Dalam urusan Pemilu, ditahap pertama setidaknya data mengenai jumlah penduduk dan pemilih dari tingkatan nasional hingga desa/kelurahan didapat secara presisi. Sehingga, kasus adanya dugaan pemilih fiktif semisal di Sulawesi Utara dimana Komite Edukasi Pemilih Pintar (KEPP) Sulawesi Utara menduga ada 200 ribu ghost voter di sana, tidak terjadi lagi.
Pada tahap selanjutnya, kartu yang datanya salah cetak ataupun tercetak lebih dari satu kali dapat dihindari. Begitu juga tak ada Balita ataupun orang yang sudah meninggal lama tapi tetap dapat kartu untuk memilih. Dengan kemajuan seperti itu, setidaknya sasaran tembak untuk menggagalkan hasil Pemilu, termasuk Pilkada, yang diakibatkan validitas data penduduk dan pemilih dapat dihindari. Dan itu dapat dilakukan dengan segera memutakhirkan data penduduk dan pemilih secara akurat dan komprehensif.
Yang cukup krusial dan dapat dijadikan cerminan efisiensi anggaran negara adalah masalah pendaftaran pemilih. Pendaftaran pemilih merupakan tahap pertama yang menentukan hak pilih seseorang dan salah satu faktor penentu keberhasilan Pemilu. Jika seorang warga negara telah memenuhi semua persyaratan sebagai pemilih, ia memiliki hak untuk terdaftar sebagai pemilih dan memberikan suaranya pada Pemilu. Dalam Pemilu 2004 lalu, diperkenalkan apa yang disebut dengan Pendaftaran Pemilih dan Penduduk Berkelanjutan (P4B).
Dalam pelaksanaan P4B, ada dua prinsip yang dipegang. Pertama, tidak ada WNI yang tidak terdaftar, dan tidak ada penduduk WNI yang terdaftar dua kali atau lebih dalam basis data penduduk Indonesia. Dan kedua, tidak ada WNI yang berhak memilih tapi tidak terdaftar, dan tidak ada WNI yang berhak memilih terdaftar dua kali atau lebih dalam daftar pemilih tetap dan tambahan. Dari semangatnya, P4B menawarkan validitas data yang tinggi dan efisiensi. Hanya saja, dalam perjalanannya, ditemukan bahwa proses dan hasil P4B bermasalah.

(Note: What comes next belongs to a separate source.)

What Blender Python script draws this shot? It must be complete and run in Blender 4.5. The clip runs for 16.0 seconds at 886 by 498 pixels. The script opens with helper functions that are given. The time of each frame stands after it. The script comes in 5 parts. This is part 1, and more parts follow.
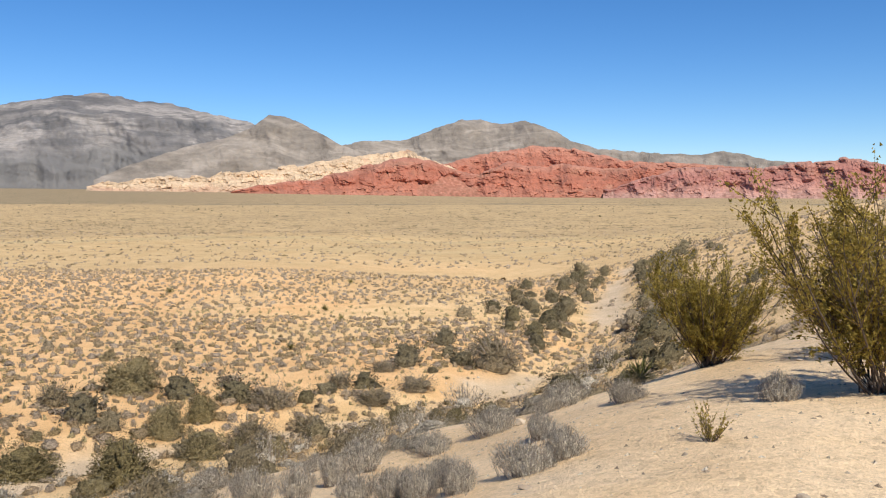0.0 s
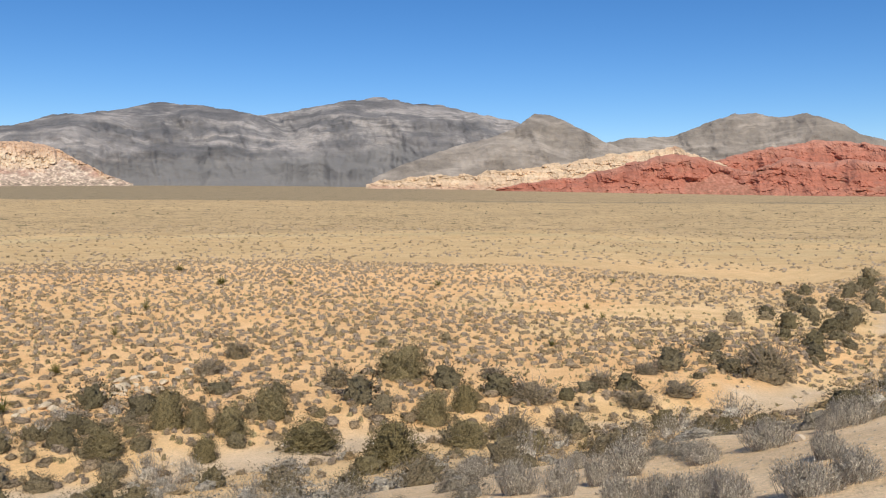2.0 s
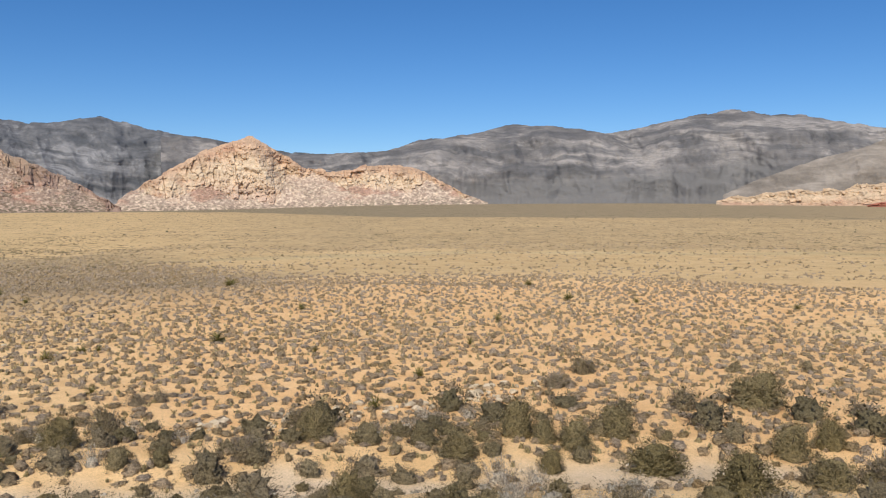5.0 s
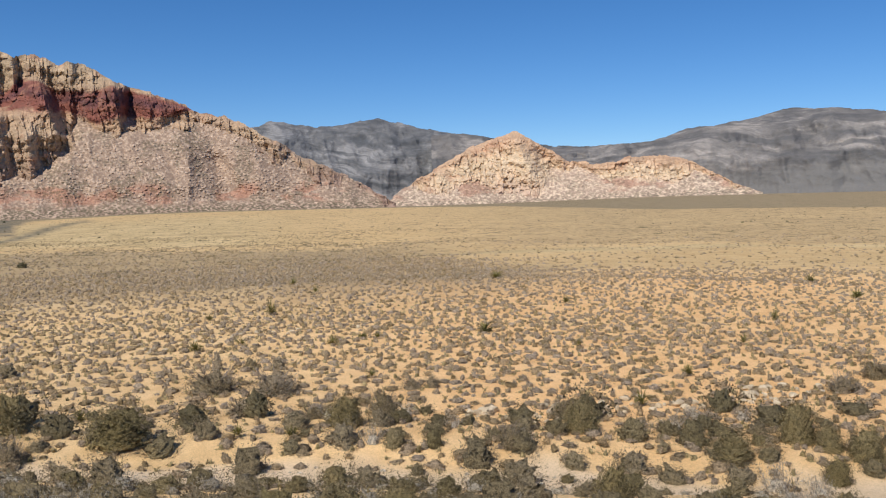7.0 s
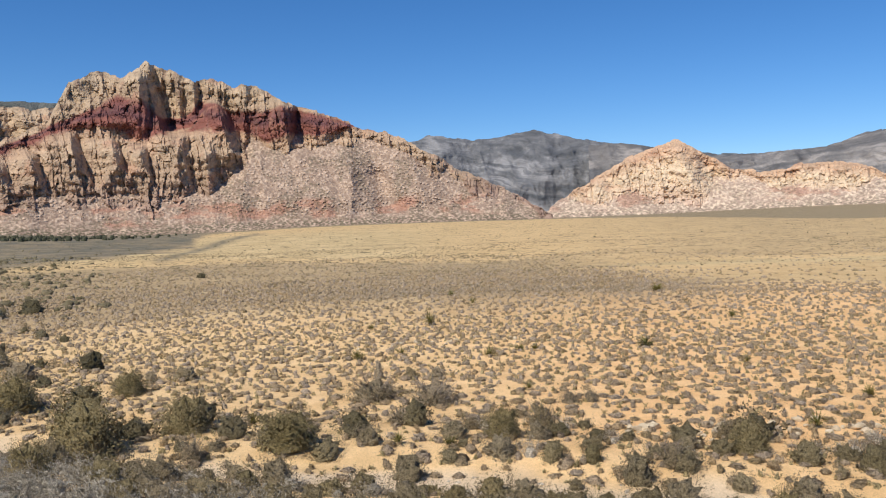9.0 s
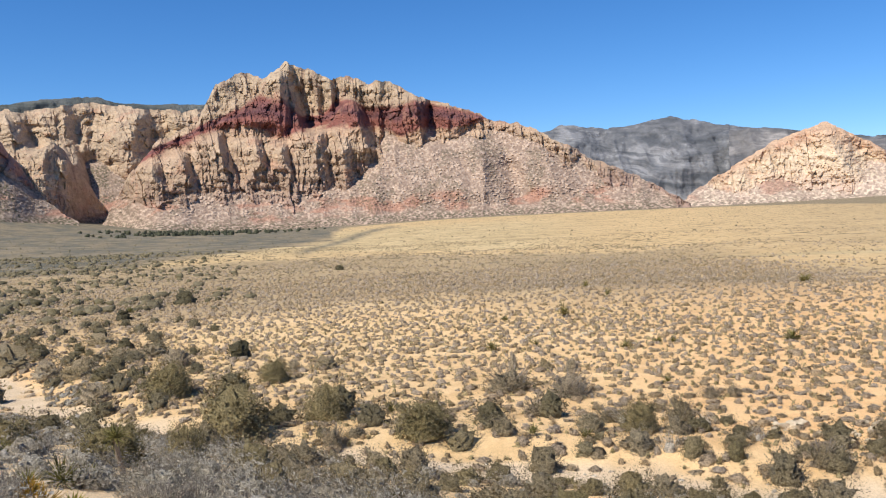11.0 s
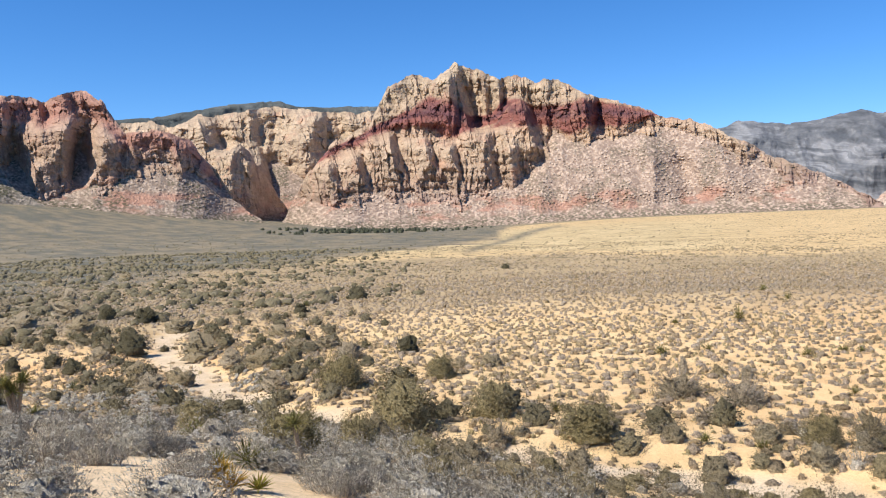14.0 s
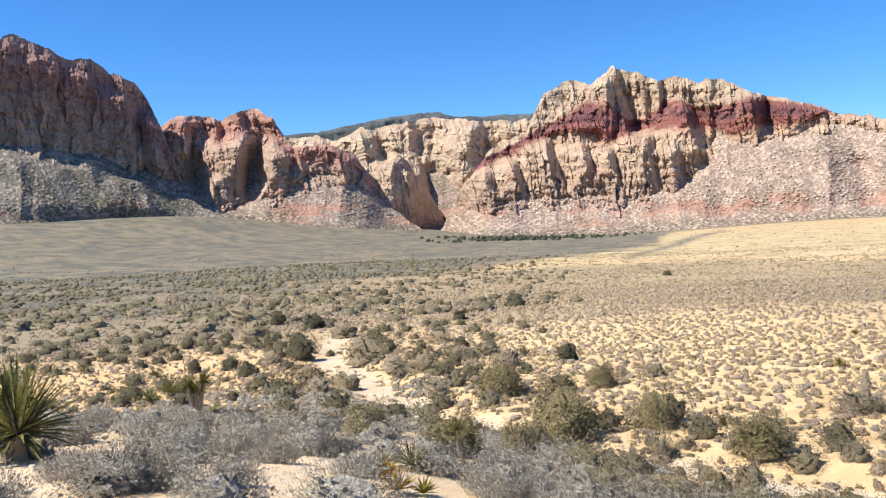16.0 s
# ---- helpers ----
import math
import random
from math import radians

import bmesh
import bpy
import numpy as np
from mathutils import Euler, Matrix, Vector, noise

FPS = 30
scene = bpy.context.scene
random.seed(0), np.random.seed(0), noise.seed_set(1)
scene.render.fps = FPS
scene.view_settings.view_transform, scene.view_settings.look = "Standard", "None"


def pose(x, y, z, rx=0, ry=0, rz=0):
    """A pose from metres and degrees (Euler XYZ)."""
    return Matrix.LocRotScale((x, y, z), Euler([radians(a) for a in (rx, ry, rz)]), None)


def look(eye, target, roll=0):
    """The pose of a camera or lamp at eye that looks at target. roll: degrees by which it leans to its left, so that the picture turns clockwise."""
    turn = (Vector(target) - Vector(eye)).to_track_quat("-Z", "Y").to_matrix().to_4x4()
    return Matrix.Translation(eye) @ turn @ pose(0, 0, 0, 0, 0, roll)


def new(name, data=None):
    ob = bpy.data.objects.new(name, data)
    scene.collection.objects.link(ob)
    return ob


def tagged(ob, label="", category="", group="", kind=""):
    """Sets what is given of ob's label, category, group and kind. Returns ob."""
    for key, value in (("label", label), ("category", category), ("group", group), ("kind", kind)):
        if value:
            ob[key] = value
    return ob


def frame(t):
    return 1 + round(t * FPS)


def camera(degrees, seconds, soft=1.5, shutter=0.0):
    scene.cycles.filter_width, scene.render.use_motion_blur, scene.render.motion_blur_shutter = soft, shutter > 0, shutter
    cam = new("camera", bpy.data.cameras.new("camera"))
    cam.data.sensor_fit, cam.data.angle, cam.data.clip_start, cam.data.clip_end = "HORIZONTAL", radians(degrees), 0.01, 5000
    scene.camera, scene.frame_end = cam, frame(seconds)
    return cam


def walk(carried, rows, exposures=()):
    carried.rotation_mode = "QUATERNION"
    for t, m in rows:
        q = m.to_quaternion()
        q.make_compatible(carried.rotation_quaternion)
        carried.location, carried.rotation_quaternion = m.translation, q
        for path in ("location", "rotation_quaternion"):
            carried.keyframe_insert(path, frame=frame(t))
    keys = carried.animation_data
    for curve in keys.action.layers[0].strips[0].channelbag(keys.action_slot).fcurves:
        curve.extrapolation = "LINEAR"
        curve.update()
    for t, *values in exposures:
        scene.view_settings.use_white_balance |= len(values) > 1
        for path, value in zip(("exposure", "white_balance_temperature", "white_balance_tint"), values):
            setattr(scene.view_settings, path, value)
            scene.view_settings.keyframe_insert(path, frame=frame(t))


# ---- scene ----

Beberapa temuan yang mengemuka di antaranya adalah adanya pemilih yang telah meninggal dunia mendapatkan kartu pemilih. Bahkan ada kasus, Balita pun terdaftar jadi pemilih Pemilu. Kasus lain, banyak pemilih yang seharusnya mempunyai hak pilih, tidak terdaftar sebagai pemilih. Yang menarik, kartu pemilih warna biru yang tercetak untuk diberikan pada pemilih, tak hanya banyak yang tidak akurat dalam pencetakan nama, tanggal lahir, jenis kelamin serta alamat, tapi juga banyak yang tercetak lebih dari satu kartu untuk pemilih yang sama.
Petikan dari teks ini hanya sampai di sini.